Pe. Felipe de Assunção Soriano, SJ

A vida e obra de São José de Anchieta encontram na devoção mariana suas raízes mais profundas. Seus biógrafos reconhecem sua devoção filial, mas, quando tentam captar as feições de sua mariologia, não superam aquilo que parece dado pela historiografia da época. Sua produção literária mariana, em latim, espanhol e tupi, é considerável, ganhando maior relevo quando tematiza a Imaculada Conceição e a Gloriosa Assunção de Maria.
Para além das tendências da época — como a devoção do rei de Portugal à Senhora da Assunção e a influência do Concílio de Trento sobre a Imaculada Conceição —, sua experiência marial remonta à sua querida terra natal: Tenerife (Canárias). Quando José de Anchieta nasce, em 1534, a ilha já contava com 14 anos de ocupação espanhola. Anchieta conheceu muitos dos naturais de sua ilha, seus costumes tribais e sua devoção à Virgem Maria. Sua relação com esses nativos já o aproxima dos povos do Brasil, unindo esses mares na fonte batismal da Igreja de Rerigtiba.
Cem anos antes da chegada dos espanhóis, os nativos guanches tiveram uma experiência mística com uma imagem de Maria, encontrada no caminho do mar. Segundo os relatos, pastores de ovelhas, caminhando pela praia com seus rebanhos, avistaram uma imagem sobre uma pedra. Conforme seu costume, os guanches não falavam em público com mulher alguma. Querendo seguir seu rumo, onde a areia do mar se estreitava, tiveram que remover a imagem da mulher que interrompia sua passagem.

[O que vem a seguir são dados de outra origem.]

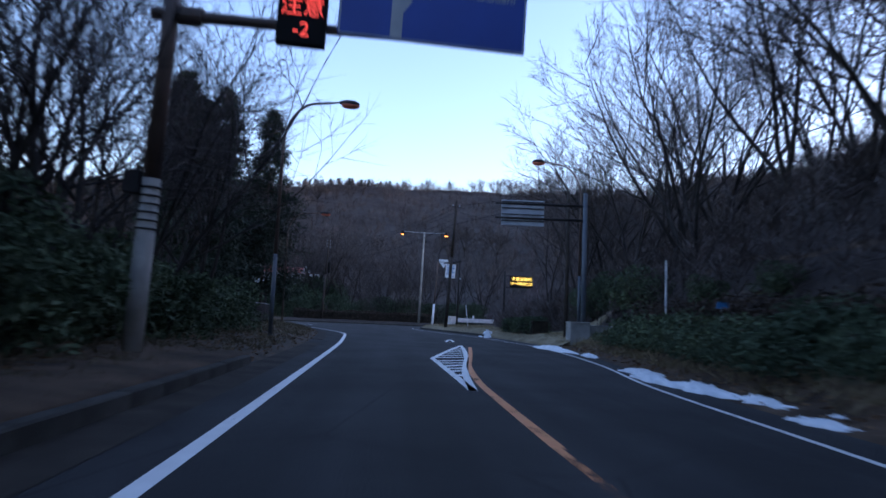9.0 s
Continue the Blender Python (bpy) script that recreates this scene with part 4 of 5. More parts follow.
UNDERGROWTH = material("dead_undergrowth", (0.037, 0.031, 0.026), (0.11, 0.09, 0.074), 0.95, 0.6, 0.0, fine=8, island=0.4)
woods("brush", "matted dead undergrowth along the top of the wall", low, r.uniform(0.6, 1.7, len(low)), 0.5, UNDERGROWTH, 30, 65, 0.022)
left_brush = np.column_stack([r.uniform(-45, -8, 2600), r.uniform(-20, 172, 2600)])
left_brush = left_brush[left_brush[:, 0] < np.interp(left_brush[:, 1], LEFT_EDGE[:, 1], LEFT_EDGE[:, 0]) - 5]
left_brush = np.column_stack([left_brush, land_z(left_brush[:, 0], left_brush[:, 1])])
woods("brush", "bare brown undergrowth behind the pavement trees", left_brush, r.uniform(1.5, 5.0, len(left_brush)), 0.42, BRUSH_TWIG, 20, 63, 0.008)

# young tree held by stakes, across the junction
young = bare_tree("young_tree", "slim young tree tied to a wooden stake frame", BARE[7], (-0.9, 203.4, 0.4), 70, 0.3, "bare trees across the junction")
for dx in (-1.6, 1.6):
    part("stake", Shape().tube([(dx, 0, -0.6), (dx, 0, 2.6)], 0.13, 6).mesh("stake", WOOD_POLE), young)
part("crossbar", Shape().tube([(-2.2, 0, 2.1), (2.2, 0, 2.1)], 0.11, 6).mesh("crossbar", WOOD_POLE), young)


# ---- street furniture ----
def facing(ob, x, y, z, yaw):
    """Lay a sheet drawn in the plane of x and y upright at a place, its front towards -y turned by yaw degrees."""
    ob.matrix_basis = pose(x, y, z, 90, 0, yaw)
    return ob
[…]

Nesse esforço, tentaram lançar uma pedra contra a mulher (imagem) e um deles teve a mão paralisada; outro, ao tentar golpeá-la com uma adaga, acabou se cortando. Certos de que a mulher possuía poderes mágicos, recolheram a imagem para a casa de um de seus principais. Como a mulher (imagem) era muda, durante 40 anos nada se soube sobre ela. Certo dia, um dos comerciantes costumeiros, que falava sua língua, visitou a ilha. Convidado a conhecer a mulher, ao entrar onde ela estava, exclamou: “Aqui está a Mãe do Sustentador do Universo” (Mãe de Deus). Os nativos logo entenderam que deveriam reunir os reinos vizinhos e fazer festa diante de tamanha dádiva.
Com a chegada dos espanhóis, a imagem negra dos guanches foi entronizada, deixando a caverna da antiga praia e sendo transferida para uma igreja-catedral. Ganhou um novo nome — Nossa Senhora de Candelária — e uma nova festa: 2 de fevereiro, pois, até então, os guanches sempre celebraram seu dia em 15 de agosto. Portanto, a devoção à Virgem da Assunção, na obra anchietana, remonta à sua devoção de origem entre os guanches. Para ela, como sua primeira ação como Provincial do Brasil (1577–1588), constrói uma catedral entre os indígenas tupiniquins, fundando a Missão de Rerigtiba (1579).
Em 15 de agosto de 1590, José de Anchieta prepara uma peça de teatro para a inauguração da Igreja de Rerigtiba. Neste ato festivo, reúne várias nações tupis, que, com danças, respondem ao chamado da Mãe Feliz. Como vemos na experiência marial dos guanches, a Virgem de Rerigtiba desfila no espetáculo silenciada. É a aldeia que a aclama, pedindo seus favores, como mulher tupinambá e pia fiadora da conversão.
Diante de sua imagem vão os índios principais do Norte e do Sul, que, ao contemplar a beleza de seu rosto e cor, dizem ser ela a mais linda mulher do seu povo. Como acontece com os guanches, a Virgem tem seu nome revelado, sendo aclamada, no final do Auto de Anchieta, como Maria Tupansy (Mãe de Deus). Com o tempo, por força da colonização, a imagem indígena de Rerigtiba foi substituída, mas o espetáculo de sua introdução segue sendo nossa principal testemunha. Portanto, a Virgem de Rerigtiba, celebrada em 15 de agosto na atual cidade de Anchieta/ES era a Virgem da devoção do P. José de Anchieta — aquela que os indígenas do Brasil chamaram – Maria Tupansy.